## Written problem
Hunt for the word "with" across the entries below, copying each line that holds it.

## Data to use
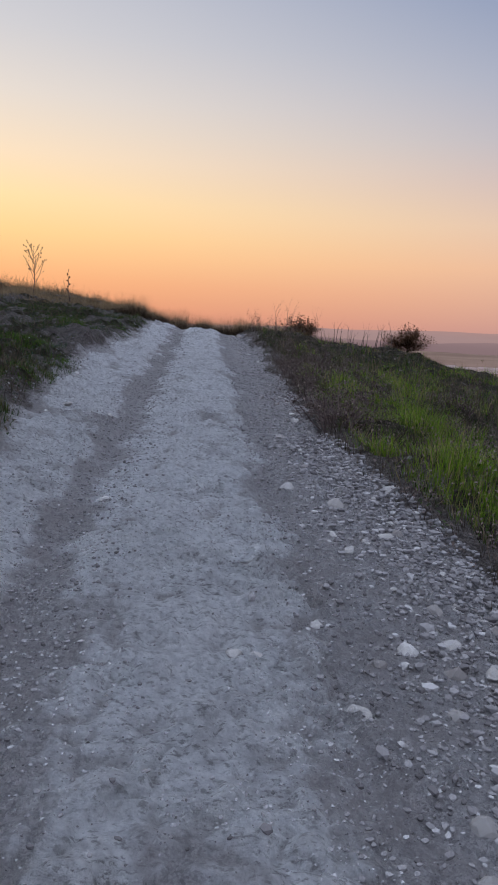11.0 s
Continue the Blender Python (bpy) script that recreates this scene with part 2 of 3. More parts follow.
def ground_heights():
    uu, vv = np.meshgrid(U, V)
    L, R, H = left_edge(vv), right_edge(vv), hump_edge(vv)
    w = np.zeros_like(uu)
    for i, v in enumerate(V):
        l, r, h = left_edge(v), right_edge(v), hump_edge(v)
        w[i] = np.interp(U, [l, l + 0.2, -1.08, -0.82, -0.56, -0.1, h - 0.1, h + 0.12, 1.0, r], [-0.03, -0.08, -0.115, -0.19, -0.115, -0.085, -0.105, -0.175, -0.16, -0.10])
    wob = fbm(uu * 0.9, vv * 0.9, 3, 3)
    # the bank on the left: a steep cut at first, then a low shelf
    d = np.maximum(L - uu, 0)
    top = np.interp(vv, [0, 8, 10, 12.4, 16, 19, 22, 26, 30], [1.15, 1.08, 0.78, 0.56, 0.42, 0.24, 0.15, 0.06, 0.0])
    bank = top * (1 - np.exp(-d / 0.85)) + 0.55 * np.exp(-((uu + 8.5) / 4.2) ** 2 - ((vv - 17) / 6.5) ** 2) * smooth(d, 0.5, 5)
    bank += 0.35 * smooth(d, 2, 9) * smooth(18 - vv, 0, 8)
    bank += smooth(d, 0.02, 0.35) * (0.10 * wob + 0.11 * np.abs(fbm(uu * 2.4, vv * 2.4, 21, 4)) - 0.04)
    # worn terraces on the shelf, with dark lips that face the track
    steps = (L - uu) * 1.5 + vv * 0.55 + 0.9 * fbm(uu * 0.7, vv * 0.7, 22, 3)
    bank += 0.10 * smooth(d, 0.05, 0.4) * smooth(vv, 12.5, 16) * (smooth(np.mod(steps, 1.0), 0.0, 0.22) - np.mod(steps, 1.0)) * (uu > -6.4)
    w += np.where(d > 0, bank, 0)
    # the verge on the right: a slight shoulder, then falling away
    e = np.maximum(uu - R, 0)
    fall = np.interp(uu, [1.2, 2.5, 4, 6.5, 8.5, 10.5, 12, 13.5, 20, 40, 120], [0, -0.04, -0.2, -0.36, -0.66, -1.05, -1.55, -2.05, -4.8, -15, -50])
    w += np.where(e > 0, fall + 0.07 * smooth(e, 0, 0.3) + smooth(e, 0, 0.6) * (0.18 * wob + 0.05 * fbm(uu * 3.5, vv * 3.5, 25, 3)), 0)
    w += 0.40 * np.exp(-((uu + 7.5) / 4.5) ** 2 - ((vv - 36) / 2.2) ** 2)
    w += np.interp(uu, [-400, -60, -25, -12, -7], [-170, -14, -2.5, -0.2, 0])
    # over the brow: nearly level for a stretch, then down
    w += np.interp(vv, [-500, -60, 0, 4, 8, 26], [-40, -1.0, 0.045, 0.04, 0.0, 0.0])
    brow = 28.6 + 2.2 * smooth(np.abs(uu), 1.5, 5)
    over = np.maximum(vv - brow, 0)
    w -= 0.078 * over * smooth(over, -1, 3) + 0.0011 * np.maximum(over - 8, 0) ** 2 * (over < 160) + np.where(over >= 160, 0.0011 * 152 ** 2 + 0.25 * (over - 160), 0)
    # trodden surface: scalloped lumps on the chalk, grit in the tracks
    on = (uu > L - 0.05) & (uu < R + 0.05) & (vv < 40)
    rut = np.exp(-((uu + 0.8) / 0.2) ** 2) + np.exp(-((uu - (H + R) / 2) / 0.3) ** 2)
    chalk = np.clip(1 - rut, 0, 1)
    near = (np.abs(uu) < 4) & (vv < 40)
    # worn ledges: short risers that face downhill, then a gentle fall
    p1 = vv * 6.0 + 1.1 * vnoise(uu * 2.2, vv * 2.2, 31) + 0.8 * vnoise(uu * 7, vv * 7, 32)
    p2 = vv * 12.0 + 1.0 * vnoise(uu * 5.5, vv * 5.5, 36) + 0.7 * vnoise(uu * 15, vv * 15, 37)
    a1 = 0.052 * np.clip(fbm(uu * 4.2, vv * 3.2, 38, 2) + 0.2, 0, 0.9)
    a2 = 0.026 * np.clip(fbm(uu * 7.0, vv * 5.0, 39, 2) + 0.3, 0, 0.9)
    lumps = a1 * (1 - np.mod(p1, 1.0)) + a2 * (1 - np.mod(p2, 1.0)) + 0.030 * np.abs(vnoise(uu * 12, vv * 13, 34)) + 0.045 * np.abs(vnoise(uu * 6.5, vv * 8.5, 40))
    small = 0.009 * fbm(uu * 14, vv * 14, 33, 2)
    w += np.where(on, (lumps - 0.028) * (0.3 + 0.7 * chalk) + 0.012 * fbm(uu * 1.7, vv * 1.7, 35, 2), 0) + np.where(near, small, 0)
    for u0, v0, a, b, dep in HOLLOWS:
        w -= dep * np.exp(-((uu - u0) / a) ** 2 - ((vv - v0) / b) ** 2)
    return uu, vv, w, lumps + small


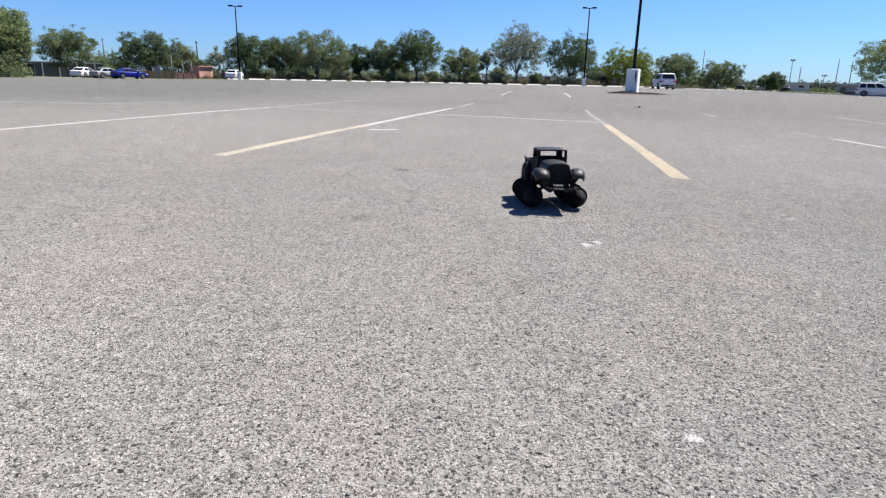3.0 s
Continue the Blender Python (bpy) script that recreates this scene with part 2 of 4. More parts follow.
def slab(bm, quad, t):
    """A thin plate: the quad, thickened along its normal by t."""
    q = [Vector(p) for p in quad]
    n = (q[1] - q[0]).cross(q[2] - q[0]).normalized() * t
    loft(bm, [[p - n * 0.3 for p in q], [p + n for p in q]])
    return bm


# ---- the lie of the land ----
HERE = Vector((0.396, 0.168, 0))
FALL = np.array([(-180, 0), (-110, 0), (-60, 0.001), (-42, 0.001), (-36, 0.0025), (-30, 0.002), (-25, 0), (10, 0), (14, 0.0015), (19, 0.003),
                 (28, 0.0068), (33, 0.0075), (38, 0.0095), (46, 0.011), (57, 0.013), (75, 0.013), (120, 0), (180, 0)])
EDGE = np.array([(-180, 60), (-90, 60), (-70, 60), (-60, 64), (-55, 72), (-50, 82), (-46, 76), (-42, 70), (-39, 92), (-34, 104), (-20, 103), (0, 103), (8, 104),
                 (12, 112), (20, 124), (30, 124), (36, 124), (44, 108), (52, 100), (60, 92), (75, 80), (110, 60), (180, 60)])


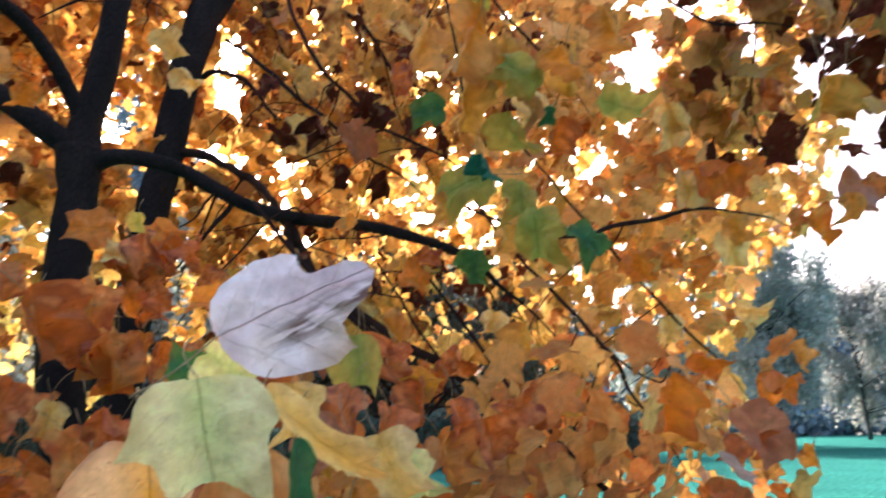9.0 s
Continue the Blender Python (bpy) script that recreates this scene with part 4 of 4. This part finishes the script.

## Full output
Continue the Blender Python (bpy) script that recreates this scene with part 2 of 3. More parts follow.
    # worn terraces on the shelf, with dark lips that face the track
Continue the Blender Python (bpy) script that recreates this scene with part 2 of 4. More parts follow.
Continue the Blender Python (bpy) script that recreates this scene with part 4 of 4. This part finishes the script.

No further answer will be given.